A unique member of the signalling proteins, essential for the development of the malaria parasite has been disabled by scientists. They have produced a mutant lacking the ancient bacterial Shewanella-like protein phosphatase known as SHLP1 (pronounced 'shelph').
This mutant is unable to complete its complex life cycle and is arrested in its development in the mosquito.
The finding could help in the design of new drugs to arrest the spread of this killer disease.
SHLP1 is critical to the cellular development of the malaria parasite. It can be found at every stage in the lifecycle of the malaria parasite and for the first time experts led by The University of Nottingham have analysed their biological function.
Dr Rita Tewari and her team in the Centre for Genetics and Genomics in the School of Biology have spent three years studying the phosphatase proteins that are important building blocks in the life cycle of the malaria parasite.
"SHLP1 is absent in humans and can be explored as an excellent target for malaria transmission control. Prevention of malaria transmission to and from the mosquito is vital in order to stop the devastating spread of malaria.
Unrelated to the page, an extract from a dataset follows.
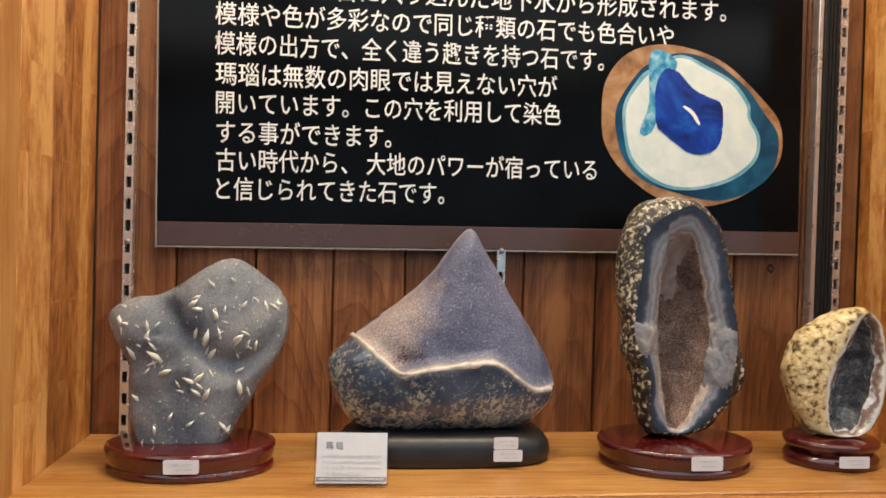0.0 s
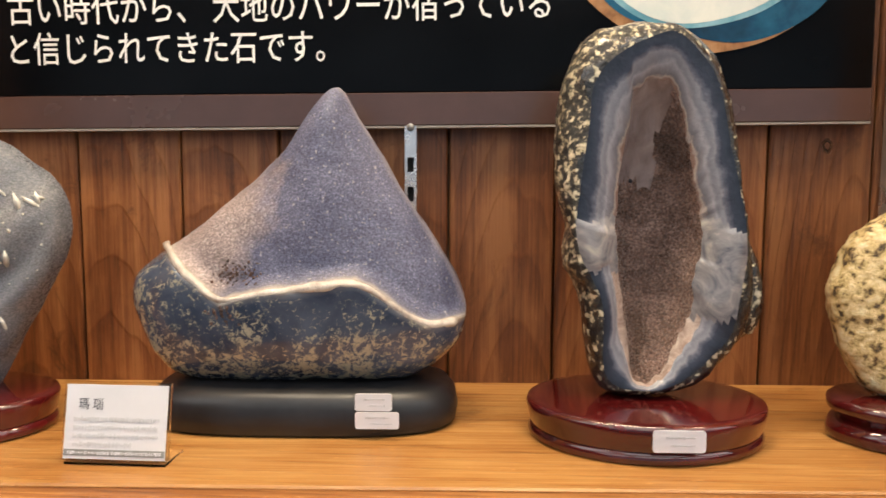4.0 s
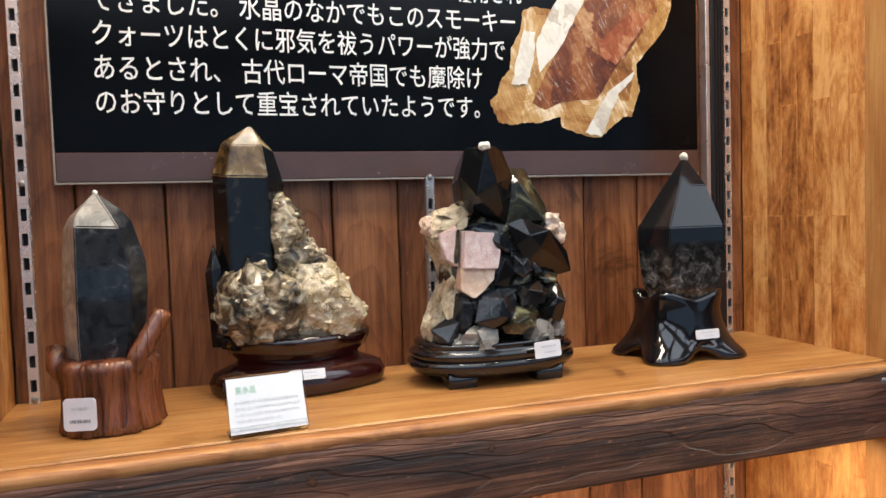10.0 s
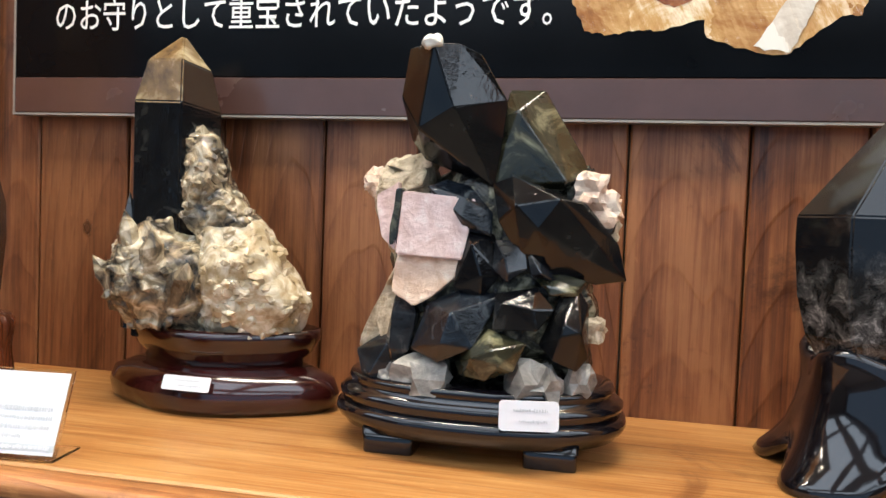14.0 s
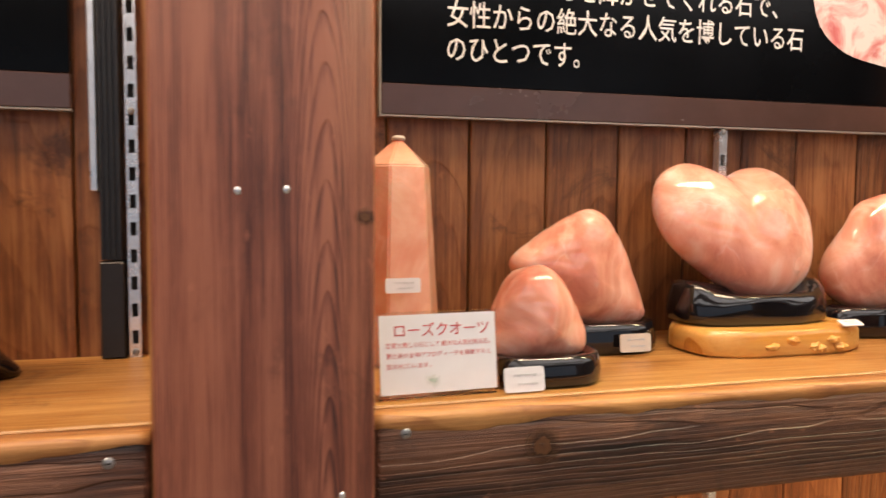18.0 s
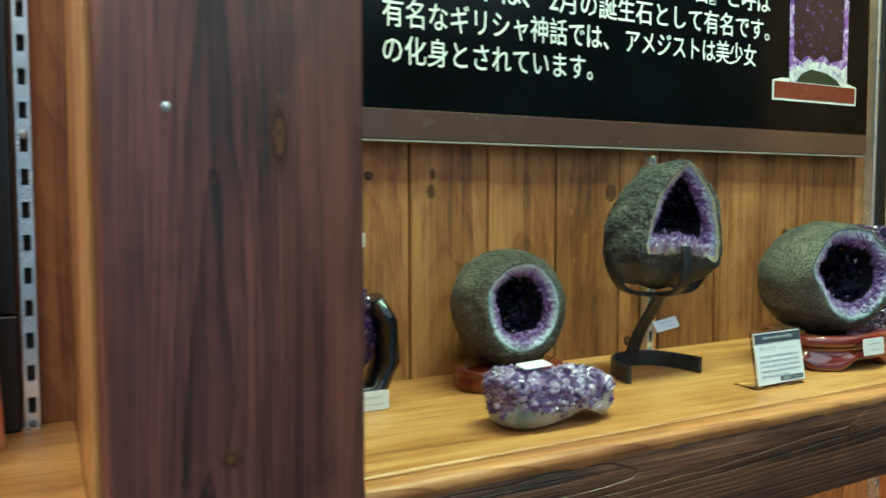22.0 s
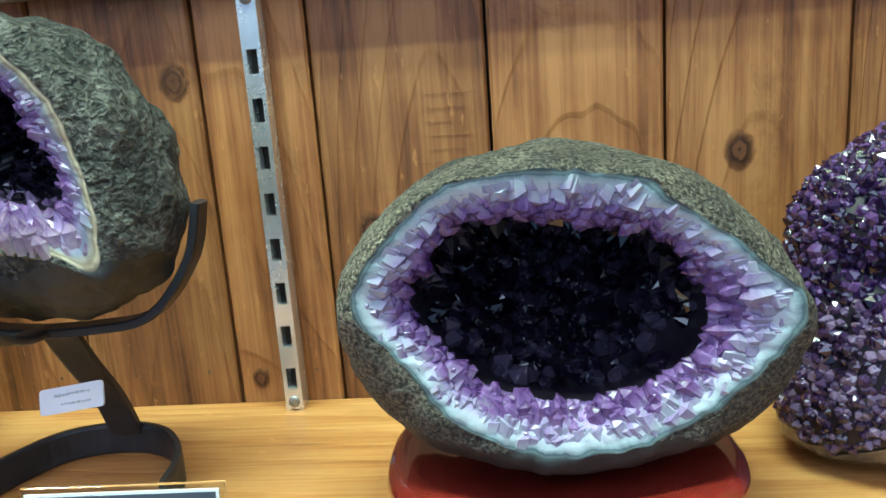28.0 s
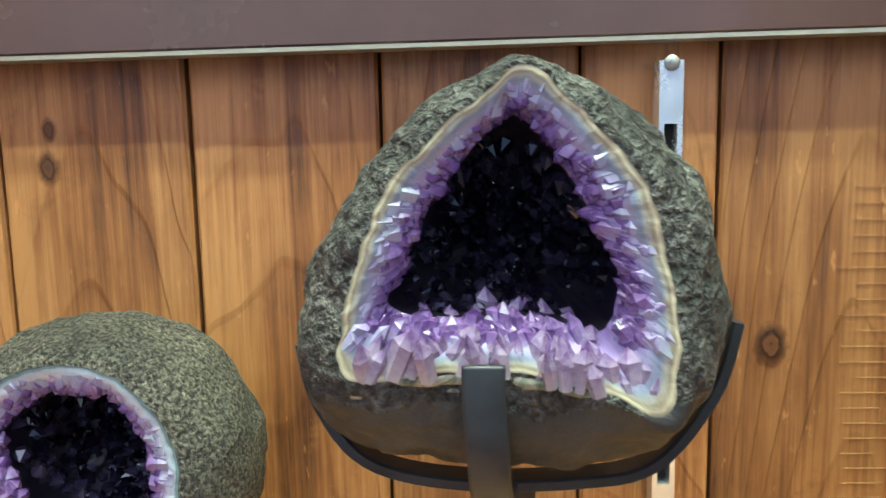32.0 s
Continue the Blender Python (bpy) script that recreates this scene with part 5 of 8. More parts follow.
def stand(name, x, y, label, sx, sy, profile, material, rz=0.0, feet=0, foot_h=0.0, foot_r=0.012, n=64, power=2.0, lobes=0, lobe=0.0):
    s = thing(name, x, y, 1.268, label, "display stand", rz)
    cut = {10: 4, 11: 5, 12: 7 if feet else 5, 16: 6}.get(len(profile), 0)
    for nm, some in ((("base_tier", profile[:cut + 1]), ("top_tier", profile[cut:])) if cut else (("plinth", profile),)):
        from_lists(nm, *lathe([(k, h + foot_h) for k, h in some], sx, sy, n, lobes, lobe, power), material, s)
    for k in range(feet):
        a = math.pi * (0.25 + 2 * k / feet)
        vs, fs = lathe([(0.98, 0.0), (1.0, 0.001), (1.0, foot_h * 0.5), (1.06, foot_h + 0.003)], foot_r, foot_r * 0.8, 28, power=9.0)
        o = Vector((sx * 0.74 * math.cos(a), sy * 0.74 * math.sin(a), 0))
        from_lists("foot", [Vector(v) + o for v in vs], fs, material, s)
    return s


ORNAMENT = plain("pale_gold_print", (0.63, 0.59, 0.50), 0.6)
INK_GREY = plain("grey_print", (0.24, 0.24, 0.23), 0.5)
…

Targeting SHLP1 could be an important step to achieve this goal," r Tewari said.
Dr Tewari's latest research has focused on the ancient bacterial Shewanella-like protein phosphatase (SHLP1) which is found only in bacteria, fungi, protists (organisms which paved the way for the evolution of early plants, animals and fungi) and plants.
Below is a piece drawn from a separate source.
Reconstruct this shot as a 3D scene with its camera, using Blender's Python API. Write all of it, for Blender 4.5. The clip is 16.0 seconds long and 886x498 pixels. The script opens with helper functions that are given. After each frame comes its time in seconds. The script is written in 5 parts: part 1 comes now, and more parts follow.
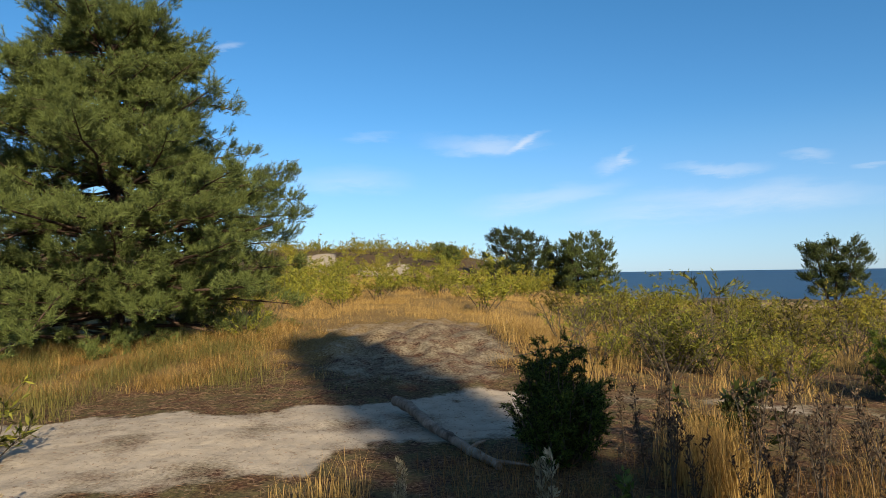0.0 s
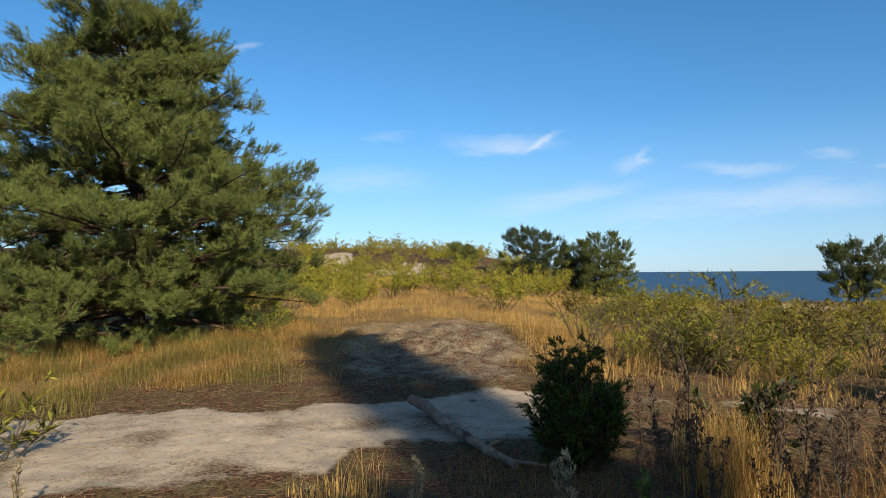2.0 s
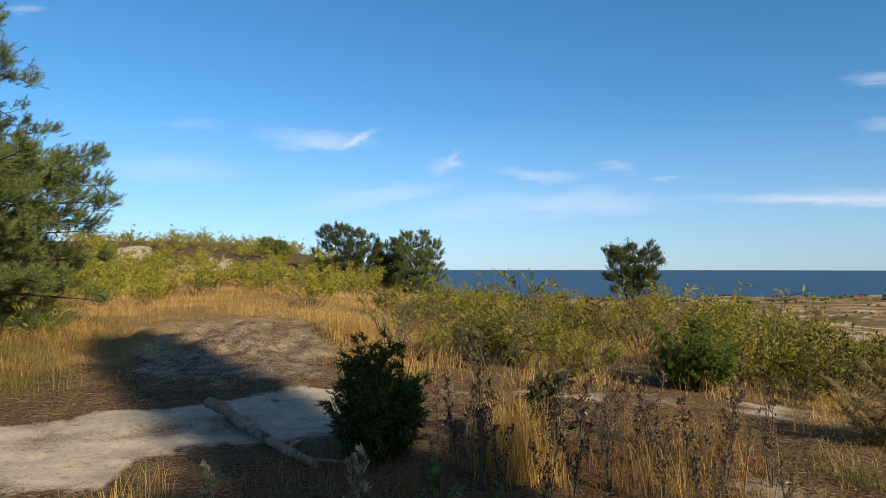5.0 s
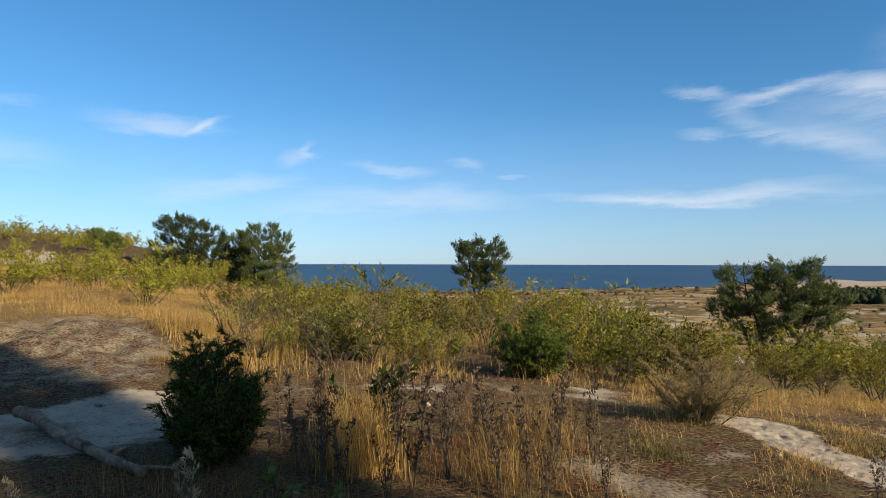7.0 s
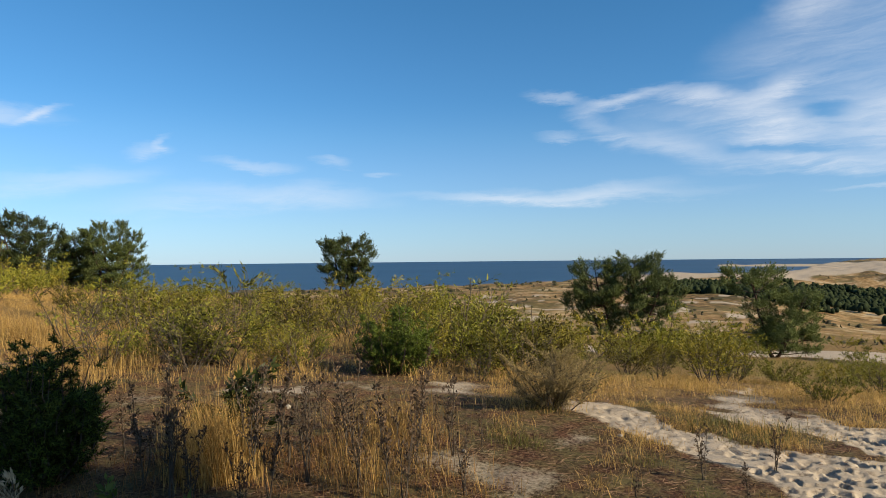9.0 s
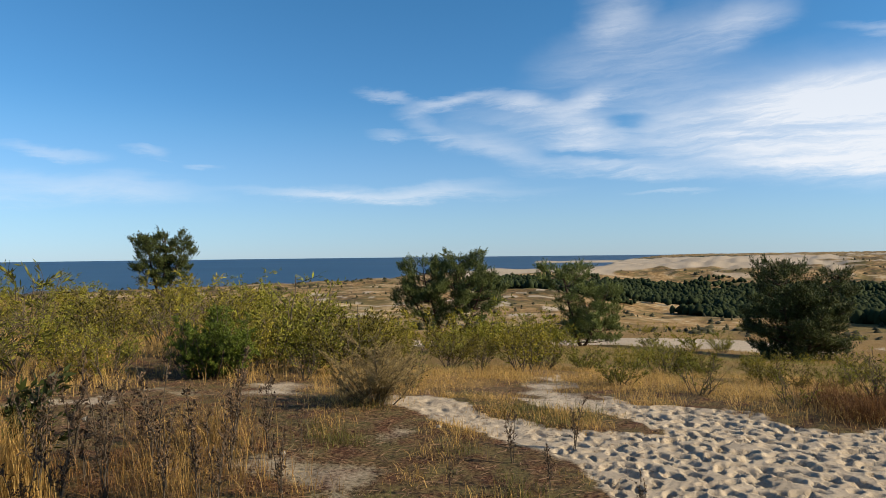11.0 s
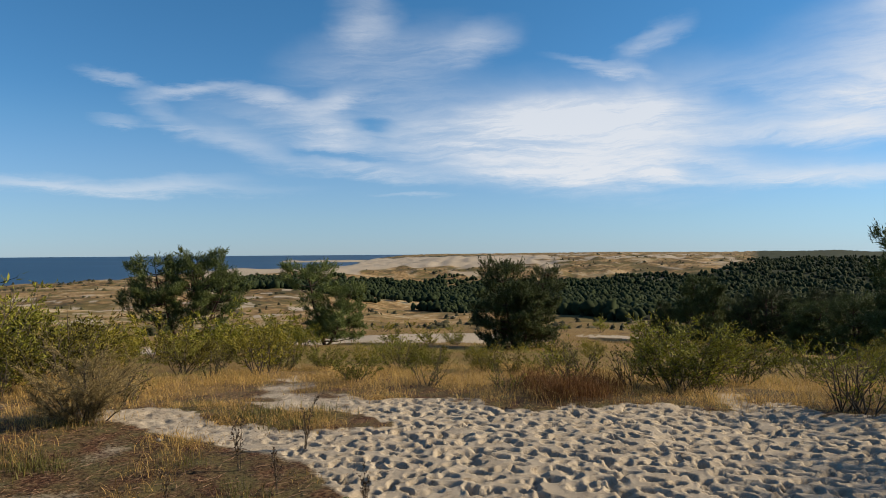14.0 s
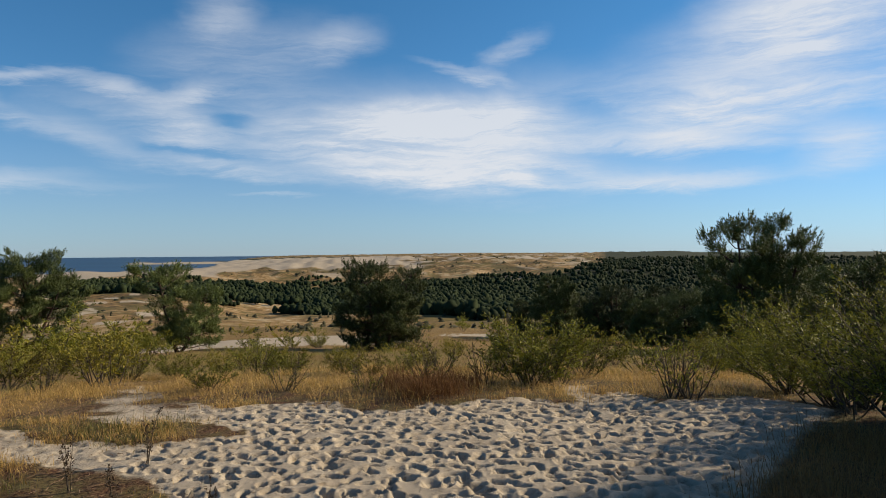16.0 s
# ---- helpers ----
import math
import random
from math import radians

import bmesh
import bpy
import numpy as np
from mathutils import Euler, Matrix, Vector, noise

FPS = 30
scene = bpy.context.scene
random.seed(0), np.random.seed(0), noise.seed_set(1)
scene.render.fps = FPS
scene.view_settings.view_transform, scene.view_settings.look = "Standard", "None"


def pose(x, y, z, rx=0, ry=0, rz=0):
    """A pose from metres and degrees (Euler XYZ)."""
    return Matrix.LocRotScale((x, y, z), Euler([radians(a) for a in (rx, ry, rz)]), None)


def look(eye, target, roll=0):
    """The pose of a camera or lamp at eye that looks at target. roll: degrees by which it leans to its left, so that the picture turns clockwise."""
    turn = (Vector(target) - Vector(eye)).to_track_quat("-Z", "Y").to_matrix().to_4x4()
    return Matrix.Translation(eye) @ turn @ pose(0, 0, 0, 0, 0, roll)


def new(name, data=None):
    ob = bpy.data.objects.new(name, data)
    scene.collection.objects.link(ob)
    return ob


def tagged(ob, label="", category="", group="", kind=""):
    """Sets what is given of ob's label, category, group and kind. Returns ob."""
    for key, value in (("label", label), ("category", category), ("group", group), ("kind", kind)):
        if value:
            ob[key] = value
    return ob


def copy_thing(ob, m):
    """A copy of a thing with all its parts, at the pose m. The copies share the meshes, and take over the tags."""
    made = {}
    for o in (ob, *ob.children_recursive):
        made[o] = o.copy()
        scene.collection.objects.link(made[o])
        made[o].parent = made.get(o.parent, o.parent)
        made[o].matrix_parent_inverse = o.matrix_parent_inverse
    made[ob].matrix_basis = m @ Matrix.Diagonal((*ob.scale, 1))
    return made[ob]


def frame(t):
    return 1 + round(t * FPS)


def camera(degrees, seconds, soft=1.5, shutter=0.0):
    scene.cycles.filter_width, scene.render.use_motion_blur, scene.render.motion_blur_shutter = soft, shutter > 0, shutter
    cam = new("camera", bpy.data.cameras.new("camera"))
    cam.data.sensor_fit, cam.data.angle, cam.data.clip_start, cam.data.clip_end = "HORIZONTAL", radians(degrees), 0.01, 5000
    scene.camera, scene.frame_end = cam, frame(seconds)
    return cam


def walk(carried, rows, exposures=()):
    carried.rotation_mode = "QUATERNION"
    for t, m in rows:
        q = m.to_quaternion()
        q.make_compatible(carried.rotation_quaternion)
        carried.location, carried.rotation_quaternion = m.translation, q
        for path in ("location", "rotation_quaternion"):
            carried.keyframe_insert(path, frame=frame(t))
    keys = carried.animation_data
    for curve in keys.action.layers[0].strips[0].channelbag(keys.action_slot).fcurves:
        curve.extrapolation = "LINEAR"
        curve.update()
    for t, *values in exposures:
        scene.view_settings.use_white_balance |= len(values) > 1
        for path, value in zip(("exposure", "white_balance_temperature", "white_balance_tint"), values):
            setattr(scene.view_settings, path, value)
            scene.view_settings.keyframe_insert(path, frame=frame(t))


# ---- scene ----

The researchers, funded by the MRC and the Wellcome Trust, have discovered how SHLP1 controls development of the parasite at an essential stage of its life cycle. The parasite must move between human and mosquito in its quest to spread the disease.
It does this every time the mosquito bites. Removing this enzyme causes defects in structures vital for invading the mosquito gut - effectively stopping the mosquito from passing the disease on to another victim.
The research brought together expertise from Imperial College London, University of Oxford, the MRC National Institute for Medical Research and the University of Edinburgh.
The findings of study have been published in the journal Cell Reports.